◆ AVAILABLE DATA:
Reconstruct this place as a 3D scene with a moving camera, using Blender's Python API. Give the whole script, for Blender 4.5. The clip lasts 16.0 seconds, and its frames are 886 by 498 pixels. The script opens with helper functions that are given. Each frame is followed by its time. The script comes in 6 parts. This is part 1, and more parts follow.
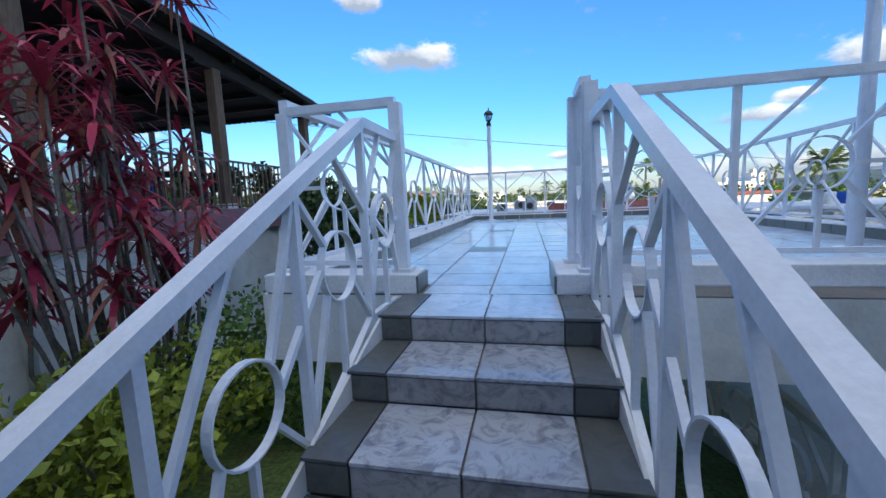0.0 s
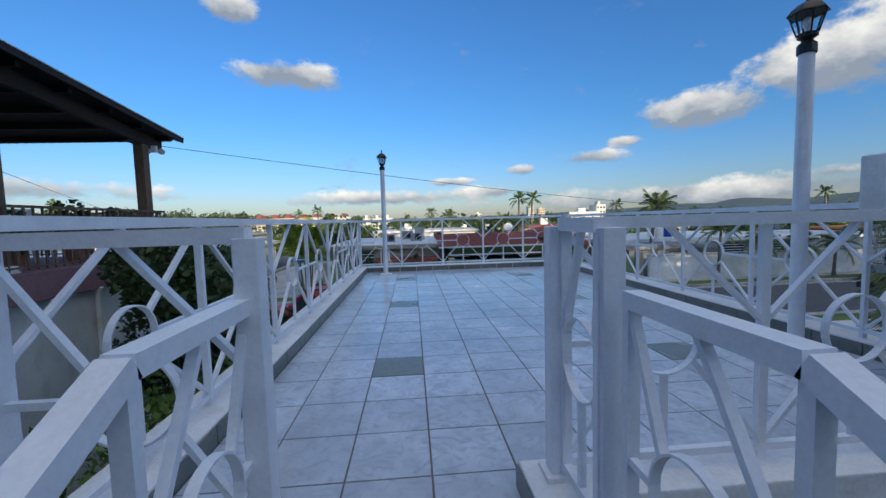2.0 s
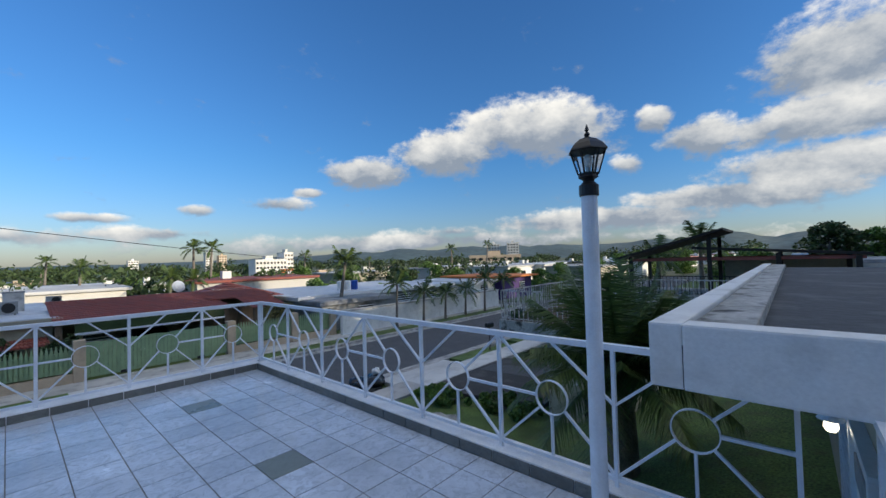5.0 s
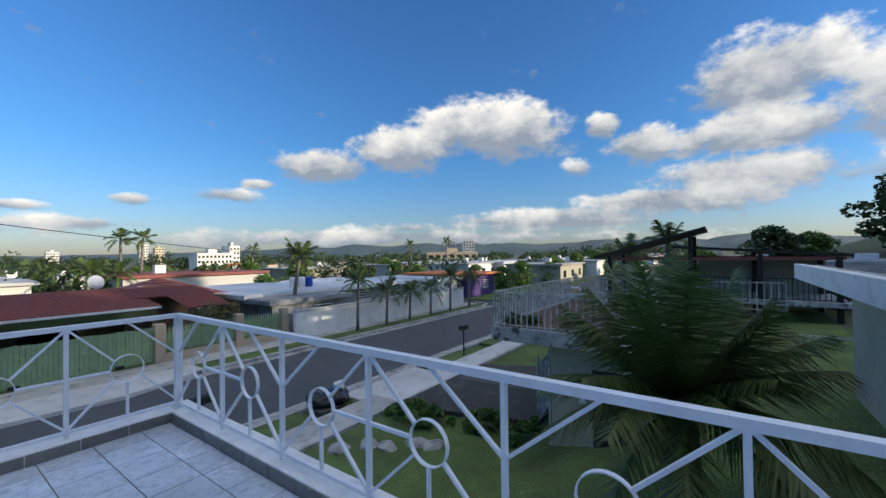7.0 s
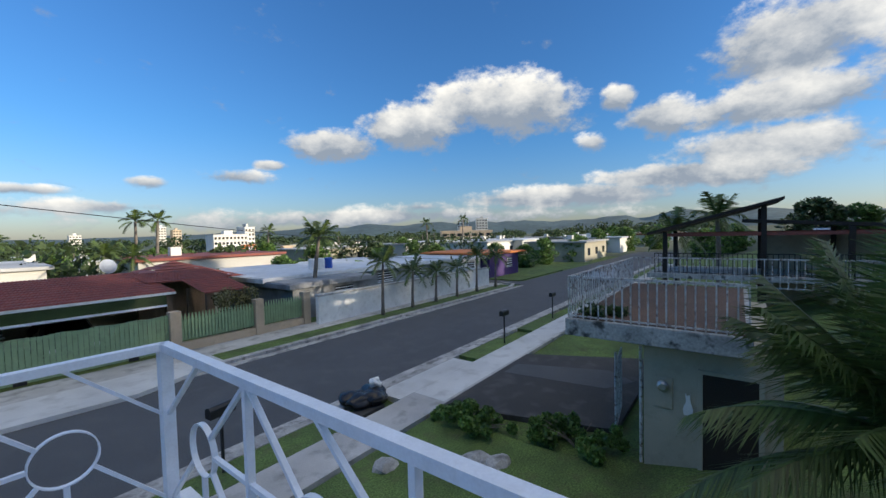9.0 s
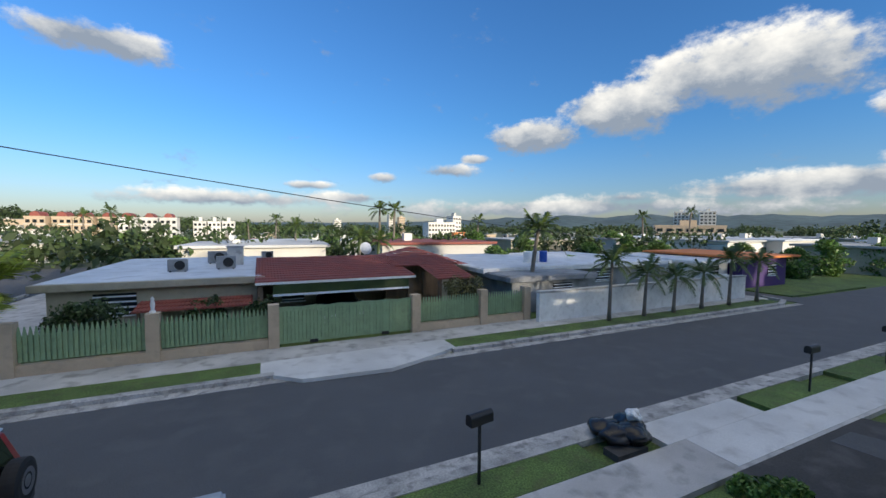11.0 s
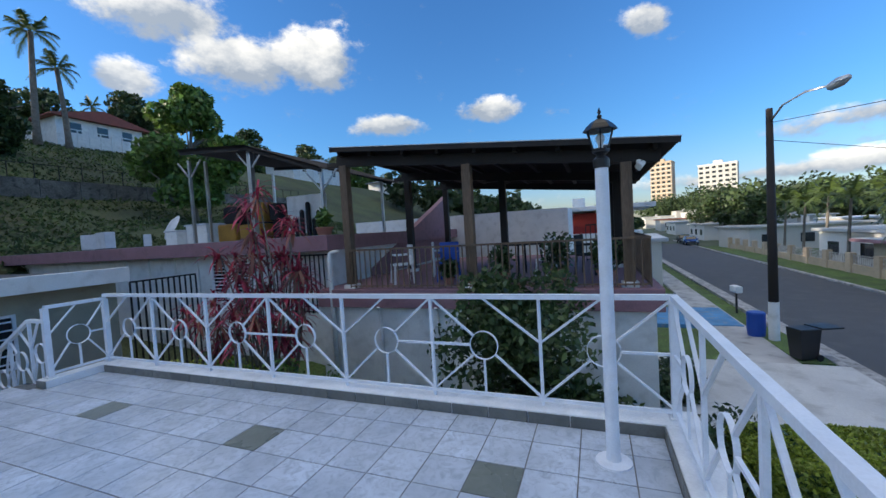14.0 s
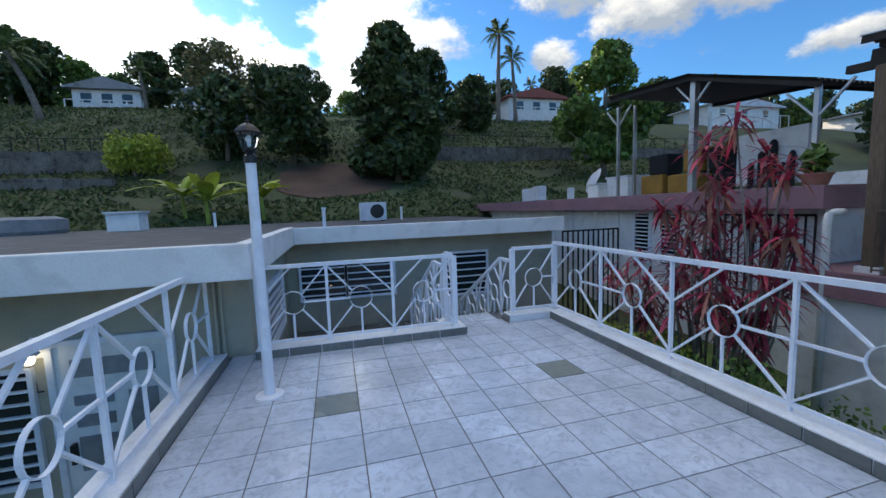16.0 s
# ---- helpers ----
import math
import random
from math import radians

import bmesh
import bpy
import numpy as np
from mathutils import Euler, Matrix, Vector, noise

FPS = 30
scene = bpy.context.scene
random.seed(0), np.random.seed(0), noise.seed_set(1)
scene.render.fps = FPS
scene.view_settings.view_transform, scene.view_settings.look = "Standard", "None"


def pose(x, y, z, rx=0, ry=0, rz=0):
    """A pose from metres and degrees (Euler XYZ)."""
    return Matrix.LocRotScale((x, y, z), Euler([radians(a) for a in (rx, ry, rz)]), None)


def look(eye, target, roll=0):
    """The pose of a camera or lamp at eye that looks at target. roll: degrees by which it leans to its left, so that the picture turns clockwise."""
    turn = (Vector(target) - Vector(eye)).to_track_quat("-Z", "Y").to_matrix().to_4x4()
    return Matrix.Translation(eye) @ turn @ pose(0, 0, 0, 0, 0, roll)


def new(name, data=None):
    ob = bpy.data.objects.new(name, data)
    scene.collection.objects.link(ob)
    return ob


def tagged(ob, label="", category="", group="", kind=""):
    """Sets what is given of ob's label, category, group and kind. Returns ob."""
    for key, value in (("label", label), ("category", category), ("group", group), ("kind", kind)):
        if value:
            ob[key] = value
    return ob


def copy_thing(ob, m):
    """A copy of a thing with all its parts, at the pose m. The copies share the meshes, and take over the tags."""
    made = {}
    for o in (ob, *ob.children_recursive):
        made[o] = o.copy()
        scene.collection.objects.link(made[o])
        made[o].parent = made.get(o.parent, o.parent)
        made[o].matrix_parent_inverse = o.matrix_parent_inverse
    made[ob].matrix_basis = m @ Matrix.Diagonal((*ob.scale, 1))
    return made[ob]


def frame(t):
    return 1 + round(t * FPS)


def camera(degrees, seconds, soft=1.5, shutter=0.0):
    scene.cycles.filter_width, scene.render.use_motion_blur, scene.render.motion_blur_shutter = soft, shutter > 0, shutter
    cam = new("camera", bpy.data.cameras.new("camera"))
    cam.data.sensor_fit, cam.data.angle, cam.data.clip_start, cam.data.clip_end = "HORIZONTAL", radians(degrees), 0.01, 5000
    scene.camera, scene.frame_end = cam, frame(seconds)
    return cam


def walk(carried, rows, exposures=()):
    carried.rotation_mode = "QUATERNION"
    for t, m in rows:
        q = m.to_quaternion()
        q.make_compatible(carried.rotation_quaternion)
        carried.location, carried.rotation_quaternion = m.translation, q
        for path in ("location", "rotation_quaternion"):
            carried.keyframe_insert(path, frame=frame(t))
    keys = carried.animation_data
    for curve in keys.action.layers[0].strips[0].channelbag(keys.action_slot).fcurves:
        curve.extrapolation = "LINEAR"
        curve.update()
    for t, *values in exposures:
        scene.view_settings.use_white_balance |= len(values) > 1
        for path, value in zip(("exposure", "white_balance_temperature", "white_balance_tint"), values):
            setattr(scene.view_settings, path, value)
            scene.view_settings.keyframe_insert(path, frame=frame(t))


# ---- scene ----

◆ JOB: Within the listing above, the range opens at the line with "# ---- helpers" and closes at the line with "pose from metres". Reproduce exactly the lines of that range, including both ends.

◆ TASK SOLUTION:
# ---- helpers ----
import math
import random
from math import radians

import bmesh
import bpy
import numpy as np
from mathutils import Euler, Matrix, Vector, noise

FPS = 30
scene = bpy.context.scene
random.seed(0), np.random.seed(0), noise.seed_set(1)
scene.render.fps = FPS
scene.view_settings.view_transform, scene.view_settings.look = "Standard", "None"


def pose(x, y, z, rx=0, ry=0, rz=0):
    """A pose from metres and degrees (Euler XYZ)."""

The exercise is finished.